CMS is reopening comment on the latter issue because it had not previously defined "knowing and intentionally." CMS is considering the definition below. If you don't like it, you can write them and let them known until May 19. CMS text after the break.
HHS is considering whether ‘‘knowing and intentional’’ should be further defined. If the terms are defined, possible definitions could be: (1) Actual knowledge by the manufacturer, its employees, or its agents of the instance of overcharge; (2) willful or purposeful acts by, or on behalf of, the manufacturer that lead to the instance of overcharge; (3) acting consciously and with awareness of the acts leading to the instance of overcharge; and/or (4) acting with a conscious desire or purpose to cause an overcharge or acting in a way practically certain to result in an overcharge.
Manufacturers do not need to intend specifically to violate the 340B statute; but rather to have knowingly and intentionally overcharged the 340B covered entity.

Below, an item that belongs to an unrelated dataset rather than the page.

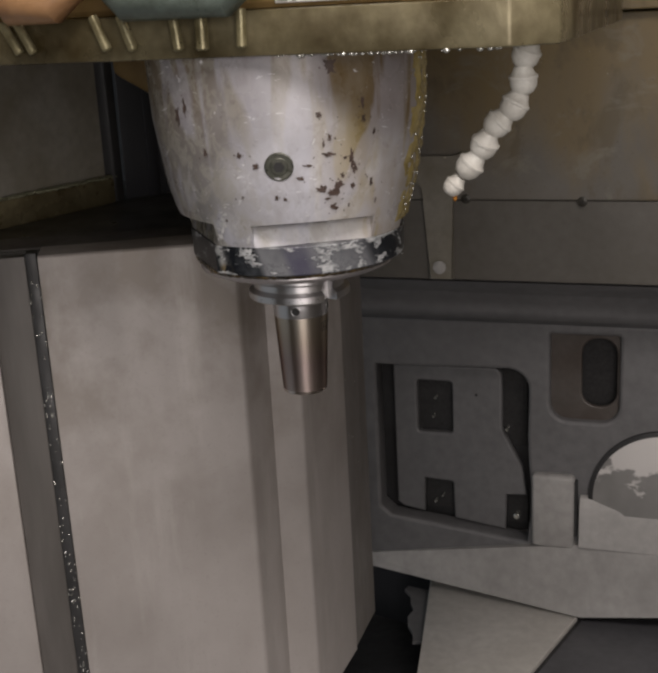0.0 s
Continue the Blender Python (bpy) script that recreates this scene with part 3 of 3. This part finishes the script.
def dent(a, r, z):
    """Scooped flats: the floor leans in towards a lens-shaped overhang."""
    d = math.degrees(a)
    for c, h in DENTS:
        off = (d - c + 180) % 360 - 180
        if abs(off) <= h:
            lift = 0.0014 * (1 - (off / h) ** 2)
            f = (z - 0.0395) / (DENT_TOP - 0.0395)
            flat = (0.0586 - 0.0022 * f) * math.cos(radians(h)) / math.cos(radians(30.5)) / math.cos(radians(off))
            if z <= DENT_TOP - 0.0002:
                u = max(0.0, (z - 0.0482) / (DENT_TOP - 0.0003 - 0.0482))
                rim = nose_r(DENT_TOP + lift) - 0.0004
                flat += (rim - flat) * (1 - math.sqrt(max(0.0, 1 - u * u))) * 0.9
                return min(r, flat), z + lift * u
            if z <= DENT_TOP + 0.0009:
                return nose_r(DENT_TOP + lift) - 0.0002, DENT_TOP + lift
            if z <= 0.0562:
                return nose_r(z + lift * 0.5), z + lift * 0.5
    return r, z


angles = sorted({round(x, 5) for x in [*(2 * math.pi * i / 180 for i in range(180)), *(radians(c + s * h * f) % (2 * math.pi) for c, h in DENTS for s in (-1, 1) for f in (0.9999, 1.0008))]})
marks = [0.0395, 0.044, 0.0482, 0.0495, 0.0506, 0.0513, 0.0518, 0.0520, DENT_TOP - 0.0003, DENT_TOP + 0.0005, 0.056, 0.060, 0.066, 0.072, 0.08, 0.09, 0.10, 0.11, 0.12, 0.13, 0.1456]


def nose_change(a, r, z):
    wob = 0.00025 * noise.noise(Vector((r * math.cos(a) * 60, r * math.sin(a) * 60, z * 60)))
    rr, zz = dent(a, r, z)
    return rr + wob, zz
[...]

HHS understands that this is difficult to demonstrate. As such, HHS is soliciting input on circumstances in which the requisite intent should and should not be inferred. In particular, HHS would like to solicit comment on the concept that manufacturers would not be considered to have the requisite intent in the following circumstances:
• The manufacturer made an inadvertent, unintentional, or unrecognized error in calculating the ceiling price; • A manufacturer acted on a reasonable interpretation of agency guidance; or • When a manufacturer has established alternative allocation procedures where there is an inadequate supply of product to meet market demand, as long as covered entities are able to purchase on the same terms as all other similarly-situated providers.
HHS welcomes comments regarding other situations where the requisite intent may or may not be demonstrated. Because of the scope of the proposed rule, and since we have specifically requested the public’s comments on various aspects of the rule, we believe that it is important to allow ample time for the public to consider these approaches to these specific policies in the proposed rule. Therefore, we have decided to reopen the comment period for an additional 30 days. HHS believes that a 30-day period is sufficient and balances the interests of encouraging public participation in the rulemaking process with the desire to not unnecessarily delay key decisions about rulemaking. This document announces the reopening of the comment period to end May 19, 2016. [81 FR 22960-61].